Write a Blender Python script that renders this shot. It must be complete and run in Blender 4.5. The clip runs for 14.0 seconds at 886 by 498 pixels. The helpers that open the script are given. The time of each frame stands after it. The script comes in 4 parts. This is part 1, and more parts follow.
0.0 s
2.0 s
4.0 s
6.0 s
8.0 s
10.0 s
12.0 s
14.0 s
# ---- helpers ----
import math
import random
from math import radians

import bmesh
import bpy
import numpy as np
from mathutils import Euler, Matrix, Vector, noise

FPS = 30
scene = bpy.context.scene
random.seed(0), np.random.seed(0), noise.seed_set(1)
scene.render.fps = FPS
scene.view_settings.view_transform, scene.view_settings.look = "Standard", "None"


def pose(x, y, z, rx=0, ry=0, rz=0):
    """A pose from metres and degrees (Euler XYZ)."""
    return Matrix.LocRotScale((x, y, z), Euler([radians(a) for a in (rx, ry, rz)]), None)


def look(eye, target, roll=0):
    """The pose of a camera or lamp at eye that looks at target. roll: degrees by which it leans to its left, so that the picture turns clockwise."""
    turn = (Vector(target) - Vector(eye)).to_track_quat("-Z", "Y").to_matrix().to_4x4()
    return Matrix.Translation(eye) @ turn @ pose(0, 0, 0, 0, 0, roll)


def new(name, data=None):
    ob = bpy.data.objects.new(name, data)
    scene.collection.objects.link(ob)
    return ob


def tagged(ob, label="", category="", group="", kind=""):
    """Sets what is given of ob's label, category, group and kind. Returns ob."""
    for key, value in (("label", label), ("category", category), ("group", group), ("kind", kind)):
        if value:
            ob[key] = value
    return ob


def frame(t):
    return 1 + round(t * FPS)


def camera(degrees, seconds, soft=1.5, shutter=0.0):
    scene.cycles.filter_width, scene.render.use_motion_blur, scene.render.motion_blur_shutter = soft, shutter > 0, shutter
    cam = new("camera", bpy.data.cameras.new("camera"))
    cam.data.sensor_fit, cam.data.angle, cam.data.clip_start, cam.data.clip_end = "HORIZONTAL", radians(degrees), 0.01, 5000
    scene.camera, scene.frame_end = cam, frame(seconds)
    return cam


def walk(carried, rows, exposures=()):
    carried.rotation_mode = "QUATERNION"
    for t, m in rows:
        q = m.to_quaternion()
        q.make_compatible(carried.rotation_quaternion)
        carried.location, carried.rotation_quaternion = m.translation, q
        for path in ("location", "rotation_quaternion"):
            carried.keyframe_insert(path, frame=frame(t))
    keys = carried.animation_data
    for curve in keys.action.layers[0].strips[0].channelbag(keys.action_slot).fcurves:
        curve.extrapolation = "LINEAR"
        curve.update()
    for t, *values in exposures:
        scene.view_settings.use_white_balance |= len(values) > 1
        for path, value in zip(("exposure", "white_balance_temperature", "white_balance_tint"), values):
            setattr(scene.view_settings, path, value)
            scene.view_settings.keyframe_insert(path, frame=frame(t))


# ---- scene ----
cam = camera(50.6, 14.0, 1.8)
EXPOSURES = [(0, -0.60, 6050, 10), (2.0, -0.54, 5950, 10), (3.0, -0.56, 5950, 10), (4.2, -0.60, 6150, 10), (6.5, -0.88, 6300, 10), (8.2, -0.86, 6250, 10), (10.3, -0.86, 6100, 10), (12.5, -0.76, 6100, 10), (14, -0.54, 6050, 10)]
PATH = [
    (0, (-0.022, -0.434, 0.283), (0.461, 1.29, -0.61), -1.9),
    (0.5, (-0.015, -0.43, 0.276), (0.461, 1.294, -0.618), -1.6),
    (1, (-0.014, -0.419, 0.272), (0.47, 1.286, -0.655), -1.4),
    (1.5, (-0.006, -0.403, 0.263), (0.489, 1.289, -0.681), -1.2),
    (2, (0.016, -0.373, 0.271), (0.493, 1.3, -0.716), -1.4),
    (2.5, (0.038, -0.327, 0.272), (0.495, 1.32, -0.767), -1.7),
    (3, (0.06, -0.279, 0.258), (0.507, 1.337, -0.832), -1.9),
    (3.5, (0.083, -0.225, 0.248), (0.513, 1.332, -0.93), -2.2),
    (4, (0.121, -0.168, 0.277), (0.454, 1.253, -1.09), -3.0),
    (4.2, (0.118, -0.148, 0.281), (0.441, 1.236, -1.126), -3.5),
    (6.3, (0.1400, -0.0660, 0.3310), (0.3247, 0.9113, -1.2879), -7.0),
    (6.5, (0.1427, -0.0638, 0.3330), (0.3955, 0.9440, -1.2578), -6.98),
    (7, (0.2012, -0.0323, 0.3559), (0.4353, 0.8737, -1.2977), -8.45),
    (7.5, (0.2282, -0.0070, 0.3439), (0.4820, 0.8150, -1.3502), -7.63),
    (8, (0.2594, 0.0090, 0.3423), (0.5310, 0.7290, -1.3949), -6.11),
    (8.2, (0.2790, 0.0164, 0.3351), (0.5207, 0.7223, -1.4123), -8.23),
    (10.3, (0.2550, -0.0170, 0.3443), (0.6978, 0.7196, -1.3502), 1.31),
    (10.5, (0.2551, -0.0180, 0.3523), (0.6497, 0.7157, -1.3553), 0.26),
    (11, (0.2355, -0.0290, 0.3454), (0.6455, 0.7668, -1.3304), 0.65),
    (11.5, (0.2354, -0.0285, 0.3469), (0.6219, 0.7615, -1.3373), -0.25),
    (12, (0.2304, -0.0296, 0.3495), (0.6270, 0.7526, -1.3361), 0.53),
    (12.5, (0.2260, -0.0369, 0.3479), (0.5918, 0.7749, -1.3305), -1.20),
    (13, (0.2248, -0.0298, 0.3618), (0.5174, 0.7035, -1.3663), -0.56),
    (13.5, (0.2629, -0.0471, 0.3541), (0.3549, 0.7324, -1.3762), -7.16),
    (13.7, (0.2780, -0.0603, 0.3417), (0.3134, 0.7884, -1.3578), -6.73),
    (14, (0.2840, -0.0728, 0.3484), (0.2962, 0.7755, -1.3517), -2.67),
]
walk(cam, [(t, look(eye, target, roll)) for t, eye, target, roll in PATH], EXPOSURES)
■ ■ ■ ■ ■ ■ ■
Exercise directions: Copy out each line that contains the word "scene".

Result for this exercise:
scene = bpy.context.scene
scene.render.fps = FPS
scene.view_settings.view_transform, scene.view_settings.look = "Standard", "None"
    scene.collection.objects.link(ob)
    scene.cycles.filter_width, scene.render.use_motion_blur, scene.render.motion_blur_shutter = soft, shutter > 0, shutter
    scene.camera, scene.frame_end = cam, frame(seconds)
        scene.view_settings.use_white_balance |= len(values) > 1
            setattr(scene.view_settings, path, value)
            scene.view_settings.keyframe_insert(path, frame=frame(t))
# ---- scene ----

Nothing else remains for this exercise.